What is needed ::
Repeat exactly the lines between and including those that contain "scene.view_settings.use_white_balance |= len(values)" and "scene.view_settings.keyframe_insert(path, frame=frame(t))". Output no other line.

** start of Exercise input **

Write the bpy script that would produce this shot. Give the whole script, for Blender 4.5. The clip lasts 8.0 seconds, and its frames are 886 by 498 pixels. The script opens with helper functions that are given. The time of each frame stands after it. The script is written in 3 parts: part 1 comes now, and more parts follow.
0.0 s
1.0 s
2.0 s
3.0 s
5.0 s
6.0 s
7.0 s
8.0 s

** end of Exercise input **
** start of Exercise input **

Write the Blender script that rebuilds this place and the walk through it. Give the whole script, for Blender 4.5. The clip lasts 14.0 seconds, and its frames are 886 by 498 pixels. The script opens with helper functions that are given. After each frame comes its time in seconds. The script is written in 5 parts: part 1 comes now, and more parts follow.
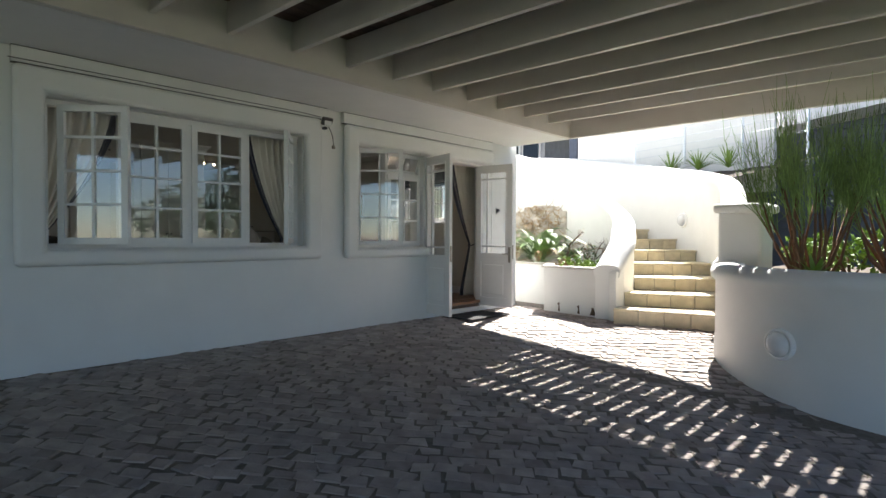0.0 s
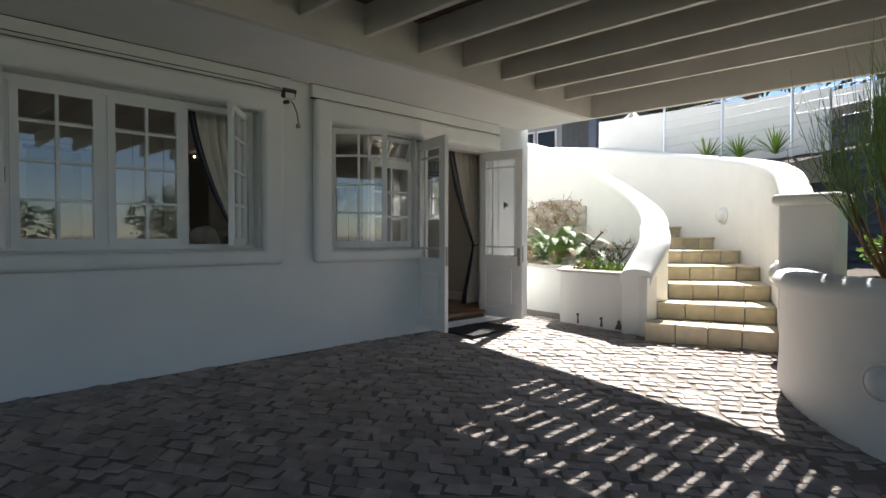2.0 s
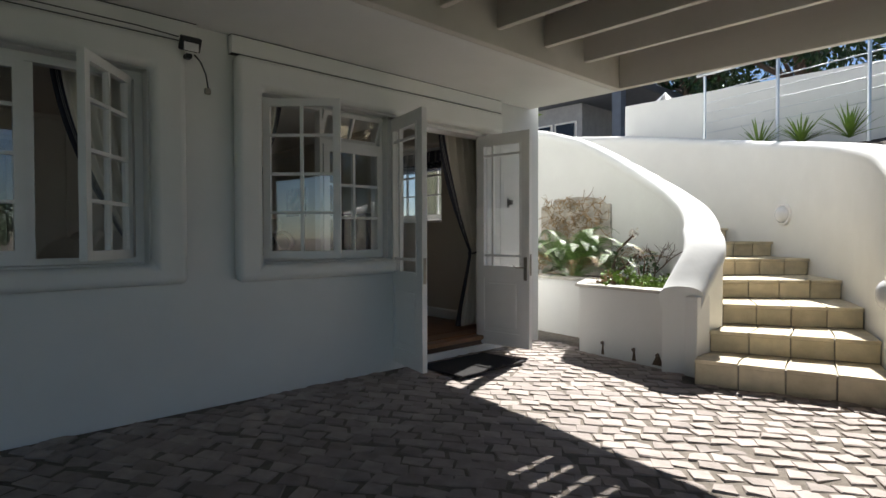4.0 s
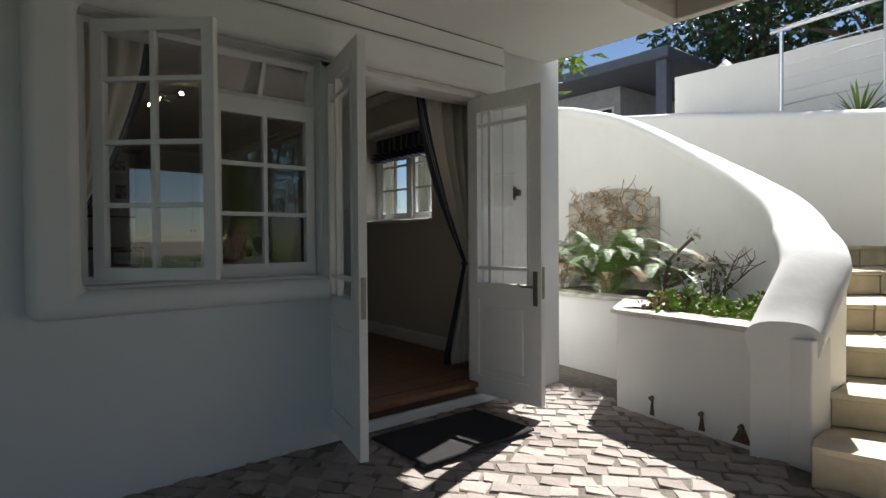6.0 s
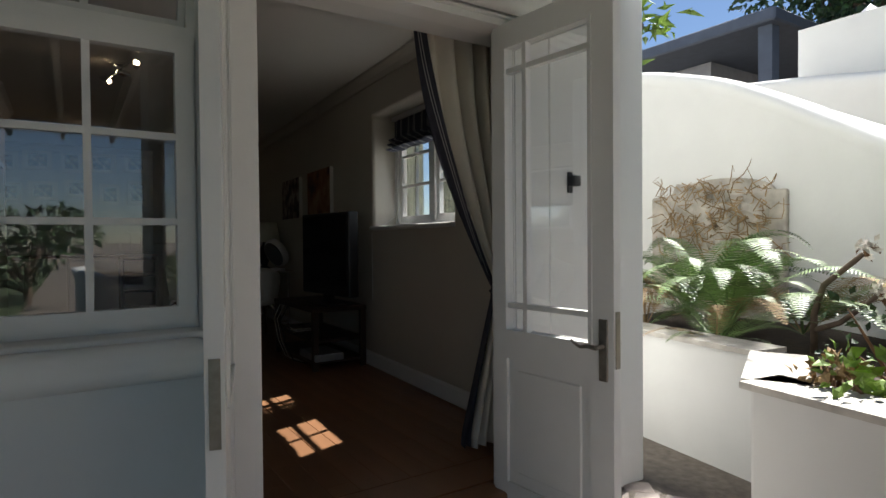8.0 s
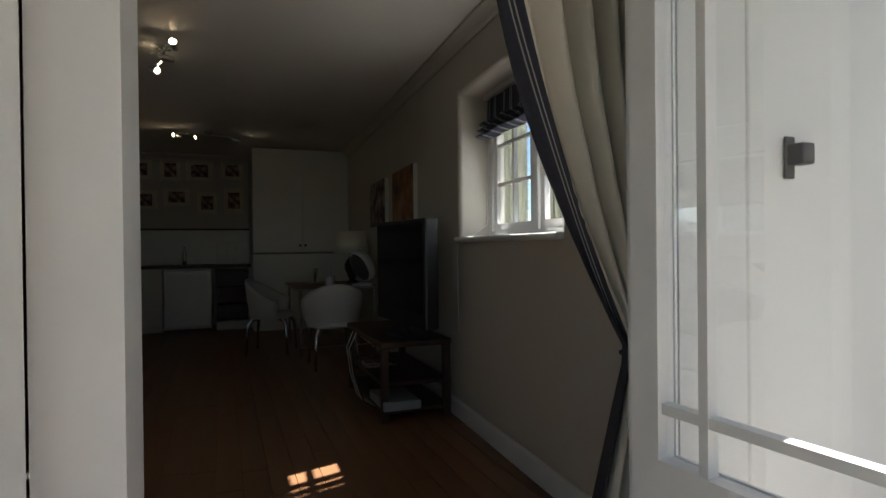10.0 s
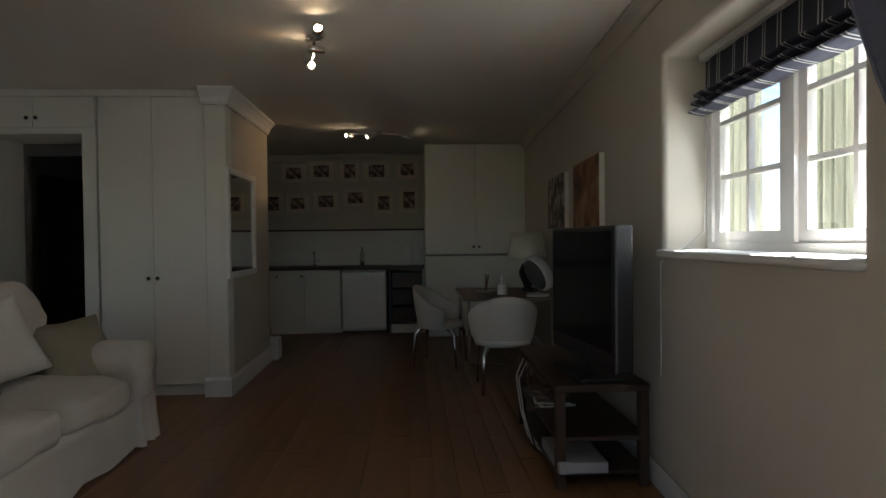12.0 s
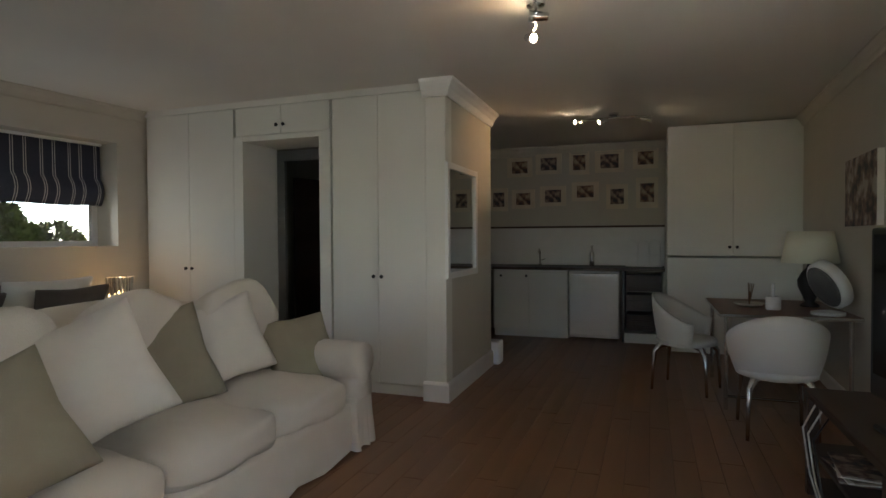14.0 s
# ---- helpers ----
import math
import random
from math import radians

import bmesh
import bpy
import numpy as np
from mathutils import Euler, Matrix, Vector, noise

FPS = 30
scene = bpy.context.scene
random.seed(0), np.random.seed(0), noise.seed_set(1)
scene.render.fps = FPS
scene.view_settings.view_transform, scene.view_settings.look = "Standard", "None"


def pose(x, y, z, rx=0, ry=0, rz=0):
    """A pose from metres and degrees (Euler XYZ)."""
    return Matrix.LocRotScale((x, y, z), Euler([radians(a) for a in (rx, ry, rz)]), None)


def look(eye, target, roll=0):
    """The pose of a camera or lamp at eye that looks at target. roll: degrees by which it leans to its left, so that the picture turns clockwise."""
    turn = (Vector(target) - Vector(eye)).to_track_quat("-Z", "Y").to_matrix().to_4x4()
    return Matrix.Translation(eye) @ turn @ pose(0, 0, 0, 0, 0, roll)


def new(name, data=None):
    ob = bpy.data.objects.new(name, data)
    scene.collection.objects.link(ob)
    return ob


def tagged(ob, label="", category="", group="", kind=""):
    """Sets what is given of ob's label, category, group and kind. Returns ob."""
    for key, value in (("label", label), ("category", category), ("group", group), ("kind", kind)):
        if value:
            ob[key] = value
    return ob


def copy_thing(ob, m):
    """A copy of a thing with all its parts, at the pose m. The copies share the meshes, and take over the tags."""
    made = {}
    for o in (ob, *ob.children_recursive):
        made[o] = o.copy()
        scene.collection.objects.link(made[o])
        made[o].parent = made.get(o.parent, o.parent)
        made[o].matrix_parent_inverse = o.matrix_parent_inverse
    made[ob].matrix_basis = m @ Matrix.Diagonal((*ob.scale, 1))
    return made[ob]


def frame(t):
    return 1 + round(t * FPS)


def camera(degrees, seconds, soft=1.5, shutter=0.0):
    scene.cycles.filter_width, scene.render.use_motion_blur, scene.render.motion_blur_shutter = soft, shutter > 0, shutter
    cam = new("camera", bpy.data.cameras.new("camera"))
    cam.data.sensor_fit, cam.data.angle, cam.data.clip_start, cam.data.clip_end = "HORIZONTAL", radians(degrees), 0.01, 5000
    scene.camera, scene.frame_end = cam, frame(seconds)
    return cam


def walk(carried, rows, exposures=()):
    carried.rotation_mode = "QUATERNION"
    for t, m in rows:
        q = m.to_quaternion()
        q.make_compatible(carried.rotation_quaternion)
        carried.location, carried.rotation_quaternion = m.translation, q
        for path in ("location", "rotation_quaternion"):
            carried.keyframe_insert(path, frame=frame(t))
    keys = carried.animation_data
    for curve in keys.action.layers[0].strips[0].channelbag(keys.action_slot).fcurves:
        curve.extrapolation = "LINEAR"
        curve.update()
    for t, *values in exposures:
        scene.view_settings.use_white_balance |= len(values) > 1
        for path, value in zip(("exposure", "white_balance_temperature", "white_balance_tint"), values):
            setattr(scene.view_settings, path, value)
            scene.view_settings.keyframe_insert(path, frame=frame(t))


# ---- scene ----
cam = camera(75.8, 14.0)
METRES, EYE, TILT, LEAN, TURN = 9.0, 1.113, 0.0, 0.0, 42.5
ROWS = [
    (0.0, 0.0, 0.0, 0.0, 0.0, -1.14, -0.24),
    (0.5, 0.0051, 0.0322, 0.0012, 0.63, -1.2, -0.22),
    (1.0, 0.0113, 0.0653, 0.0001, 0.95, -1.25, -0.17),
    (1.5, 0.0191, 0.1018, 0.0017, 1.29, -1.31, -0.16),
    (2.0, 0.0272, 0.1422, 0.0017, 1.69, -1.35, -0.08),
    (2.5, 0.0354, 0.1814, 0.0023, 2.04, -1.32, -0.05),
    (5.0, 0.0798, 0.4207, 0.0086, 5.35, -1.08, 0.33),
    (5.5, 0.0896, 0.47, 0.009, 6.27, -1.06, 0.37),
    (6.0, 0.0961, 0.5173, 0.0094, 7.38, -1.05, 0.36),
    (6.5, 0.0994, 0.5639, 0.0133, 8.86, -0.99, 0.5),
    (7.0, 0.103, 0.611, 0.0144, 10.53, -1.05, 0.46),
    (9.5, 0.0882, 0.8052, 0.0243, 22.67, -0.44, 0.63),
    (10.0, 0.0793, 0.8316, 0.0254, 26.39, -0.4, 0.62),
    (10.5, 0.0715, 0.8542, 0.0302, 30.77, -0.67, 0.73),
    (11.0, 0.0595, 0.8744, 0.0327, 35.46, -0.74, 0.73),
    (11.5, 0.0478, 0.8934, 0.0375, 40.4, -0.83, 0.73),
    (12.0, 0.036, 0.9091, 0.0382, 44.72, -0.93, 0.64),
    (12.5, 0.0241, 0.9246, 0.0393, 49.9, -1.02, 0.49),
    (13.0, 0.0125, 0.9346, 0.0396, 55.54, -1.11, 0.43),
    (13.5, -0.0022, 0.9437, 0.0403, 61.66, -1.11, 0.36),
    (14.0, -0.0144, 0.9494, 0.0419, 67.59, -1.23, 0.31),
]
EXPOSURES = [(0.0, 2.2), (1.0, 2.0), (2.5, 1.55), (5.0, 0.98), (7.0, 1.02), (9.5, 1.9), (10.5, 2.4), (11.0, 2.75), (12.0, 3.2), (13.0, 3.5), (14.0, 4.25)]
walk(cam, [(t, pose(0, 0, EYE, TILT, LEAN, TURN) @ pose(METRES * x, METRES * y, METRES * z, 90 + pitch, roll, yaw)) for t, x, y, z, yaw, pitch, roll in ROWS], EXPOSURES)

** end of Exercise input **

Final answer ::
        scene.view_settings.use_white_balance |= len(values) > 1
        for path, value in zip(("exposure", "white_balance_temperature", "white_balance_tint"), values):
            setattr(scene.view_settings, path, value)
            scene.view_settings.keyframe_insert(path, frame=frame(t))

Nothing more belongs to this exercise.